|How Effective is Psychodynamic Therapy for Depression? A Study by Derner Institute Dean Jacques P. Barber May Surprise You
Psychodynamic therapy has been widely used for decades, but few studies have empirically examined its effectiveness. In 2001, Jacques P. Barber, Ph.D., who joined the Gordon F. Derner Institute of Advanced Psychological Studies as dean in August 2011, and colleagues at the University of Pennsylvania set out to conduct just such a study.
With funding from the National Institute of Mental Health, they recruited a sample of 156 patients suffering from major depressive disorder and randomly assigned each patient to one of three treatments for a 16-week period: psychodynamic therapy, antidepressant medication or a placebo.
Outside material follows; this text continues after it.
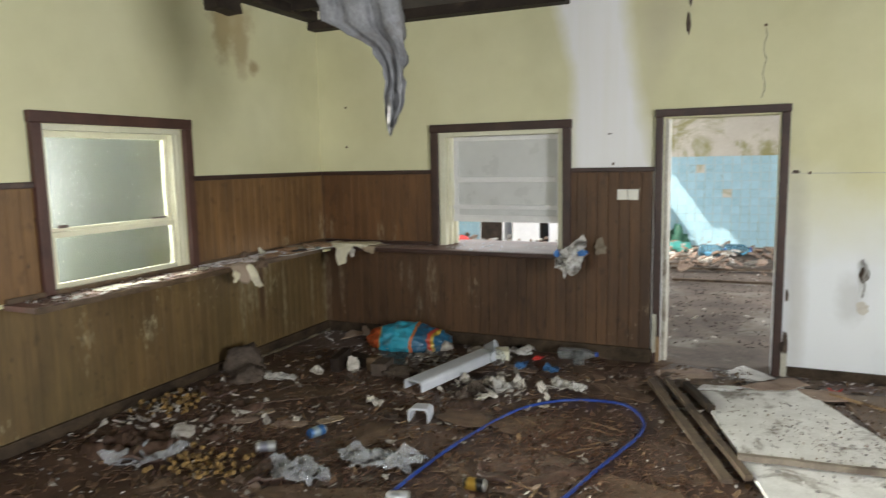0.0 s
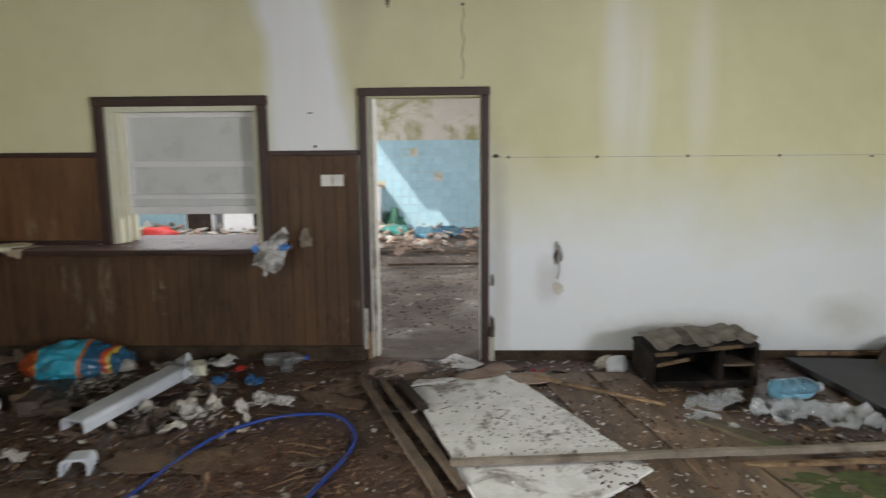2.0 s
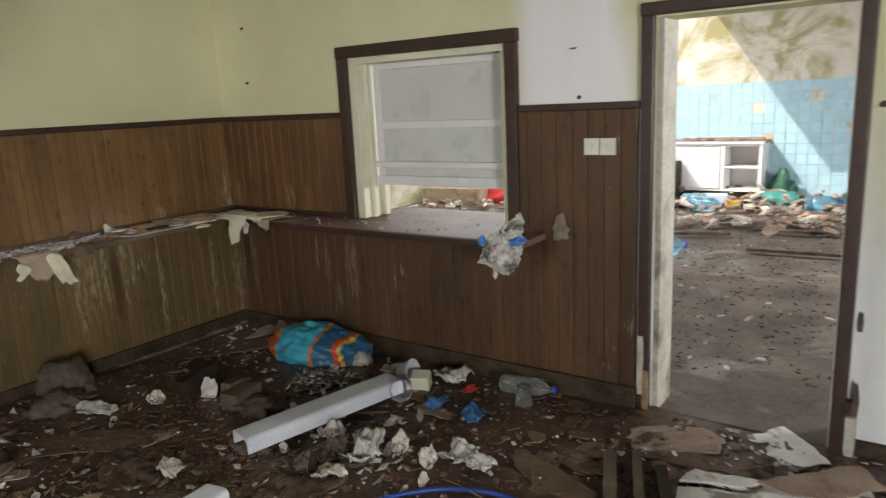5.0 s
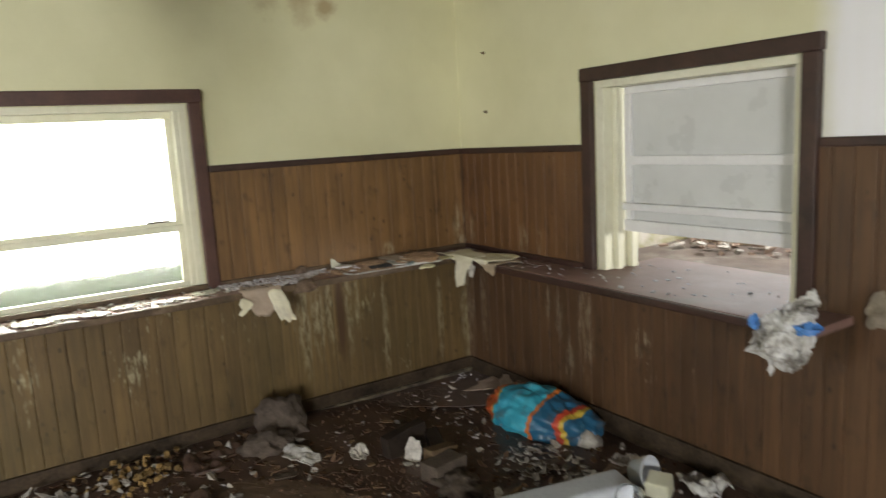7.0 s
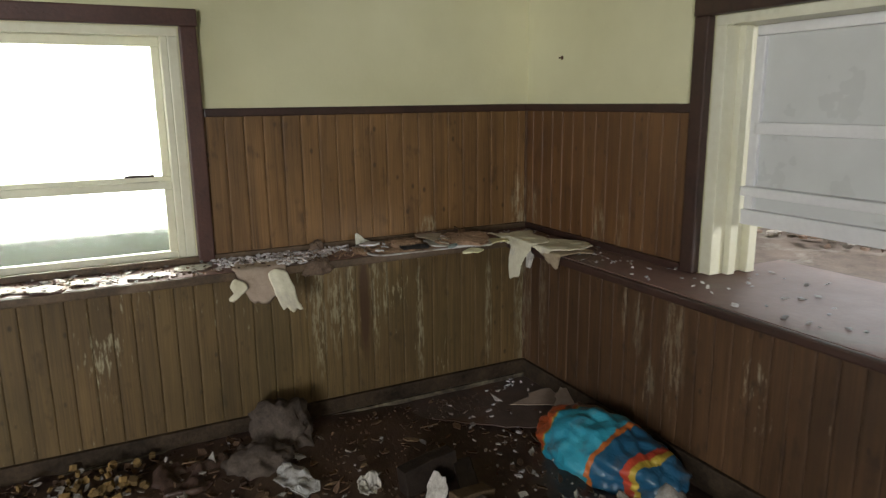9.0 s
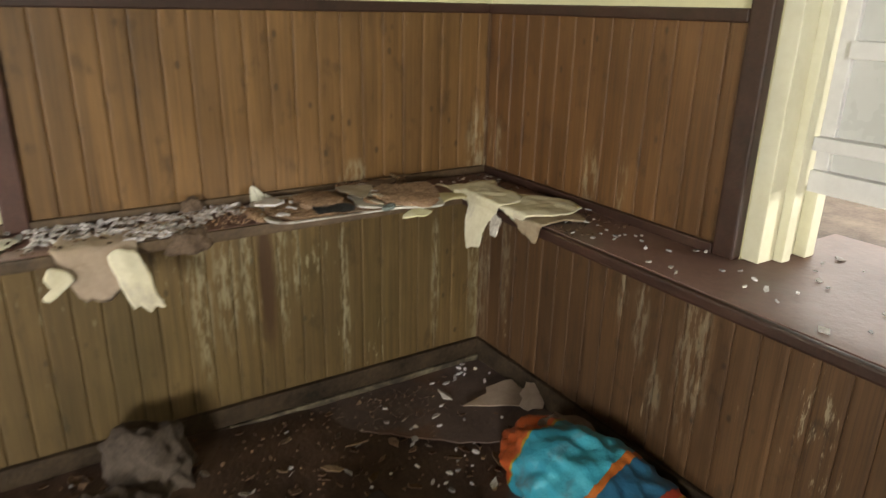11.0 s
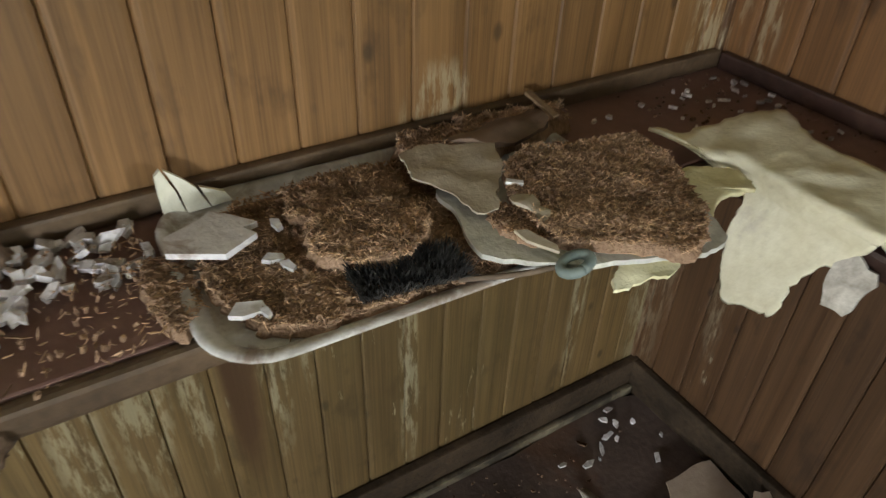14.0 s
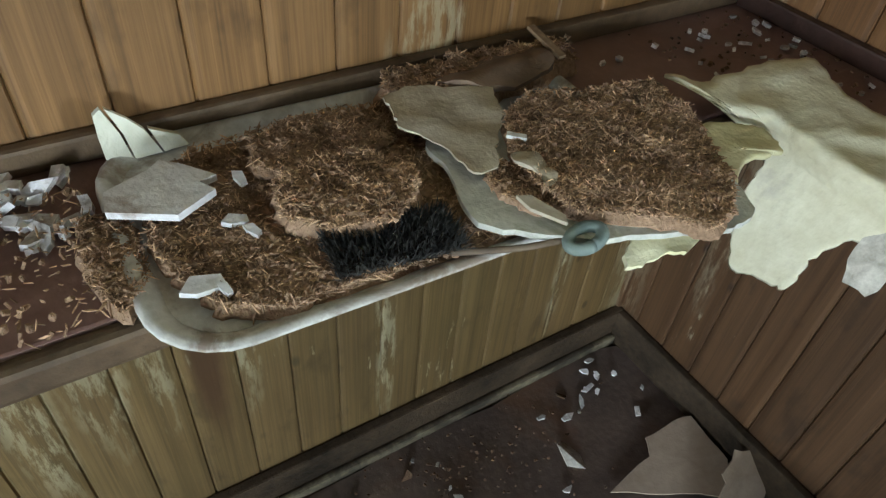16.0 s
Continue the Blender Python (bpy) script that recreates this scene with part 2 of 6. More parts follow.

What the researchers found surprised them. Dean Barber and his colleagues expected results indicating that treatment with either psychodynamic therapy or medication would be more effective than treatment with a placebo. Disappointingly, no real differences emerged among the treatments.
But further analysis of the data yielded more surprises. "We looked at the impact of gender and minority status, and we found a significant interaction," Dean Barber said.
The study drew participants from urban Philadelphia, and, as a result, the sample population was 52 percent minority and 41 percent male, much higher percentages of minorities and males than in the average sample of patients in pharmacotherapy trials for depression.
When they looked at subgroups within the sample, Dean Barber and his colleagues found real differences emerged among outcomes. For minority men, psychodynamic therapy proved most effective. For white men, the placebo emerged as the most effective treatment. For minority women, no significant difference was found among the treatments.
White women were the only group for whom the study's original hypothesis proved true. For that subgroup, medication and psychodynamic therapy both proved more effective than placebo treatment.
The study was published in The Journal of Clinical Psychiatry in December 2011, and Dean Barber is hopeful that the publication will lead to further research. "Our results were interesting, but with only 156 patients, when you speak about three groups of patients, you don't have that many patients per treatment cell," he said.
Additionally, there is the concern that the original goal of the study was not to examine minority and gender-related outcomes, and post hoc analysis means additional research is necessary to replicate the findings. With this in mind, Dean Barber is optimistic about future research in this area. "Hopefully, people will see the research and decide to study these kinds of questions," he said.